ばされペグが抜けた状態でも何とか建っている。
鉄パイプは女房のアイデアーで接骨を直す様に、添え木とガムテープで固定する。

普通のペグではこの強風では持たないと判断して、パイプを打ち込み
これに何本かの紐をテントから地面に向かった方向に紐を余分に張る
これで何とかこの風でもテントが建っていることが出来ると判断したので、残りの二棟を建てる。

二人でスコップと一輪車で堀り均し開けた土地に、やっと四棟のテント小屋が建つ。
このテント小屋に二人で座り込みテント内を眺め回す。
なんとなくこのテント内の空間でカタマランが出来そうな気がしてくる。
テントの中は少し風が吹きまくるにもかかわらず、バサバサうるさい音がするにもかかわらず、居心地が良く、予想以上に温かい。

この中だったらレジンが固まると感じる。
ヨット造りではレジンを多く使用するのでこれが固まる温度や雨風がしのげる場所が必要となってくるのです。
この作業スペースを確保する為にテント小屋を建てたのですが、テント小屋だけでは十分なスペースが取れないので、天気の良い日にはテ

ントのシートをめくったりテント小屋を一旦取り除いたりしながら造ってゆく方針です。

一旦テント小屋が建つと我々の敷地に新しく秘密の隠れ家があるように、毎日せっせと通いこそこそとカタマラン作りを始め出す。
この秘密の小屋に電気コードを引き込みラジオなど掛け、
子供が木の上に秘密の小屋を作るように夢を膨らましながら作業を進める。

総てこのテント小屋で造るわけには行かないのでガレージで下準備をしてはテント小屋に運び込む。
先ずはテント小屋の床を水平にする。
床は土間のままですのでレーベルを使いスコップと板や材木で床を平らにしてゆく。
この上に船体の形造りに必要なオス型を組み立て船体を形作りそれをファイバーグラスとレジンで固める予定である。

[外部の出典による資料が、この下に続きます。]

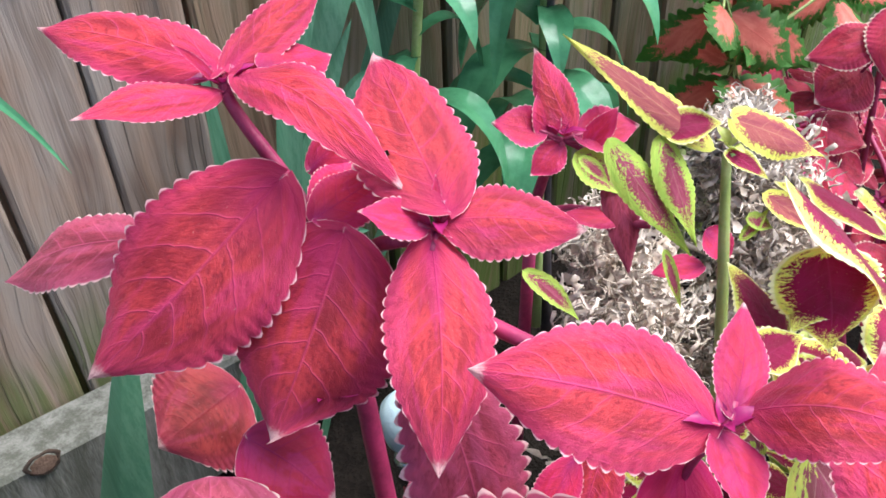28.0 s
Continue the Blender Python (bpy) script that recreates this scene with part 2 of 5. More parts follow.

オス型を二日掛かり組み立てている時、やっと何とか形が出来上がったんじゃーないか?と、ホッとし
家のデッキでお昼にしようと、春の日差しを浴びノンビリと食べているとき風が一吹き、
 「風が出てきた」 と言いながらも昼食を食べ終える。
テント小屋に行って見るとせっかく立てたオス型が一部風で倒れている。
これはいけないと急いで、組み立て直さねばとやるが作業ははかどらない。
気持ちはあせるが仕事は進まず二人で風に向かってブツブツと文句を言いながらお互いに 「早くしろ」と言い合いながら作業をする。
それから二時間もたった頃、突然突風がテント小屋に吹き込む。

その突風は我々が二日ががりで組み立てているオス型を一瞬の内に将棋倒しにしてしまう。
二人は声も出なかった。
「だめだ」こんな言葉は言いたくはないがこの時はそう思ってしまった。
倒れたオス型をそのまま起こそうともせずに作業を放置してテント小屋を離れる。

このままではだめだ。 何かの良いアイデアーが必要だ一晩考えてみる。
その夜、悔しさで眠れない女房がポツリと言った 「悔しいね!」 
次の日から女房が少し変った。今まで 「あんたの趣味に付き合っている」と言っていた女房が少し真剣にヨット造りを
考えるようになってきた。

「あんたに任しておくとこんな結果になってしまう」 とでも言うように少しヨット造りに真剣になってきた。
二日間の作業が風に倒され無駄になったか?と思っていたが無駄ではなかった。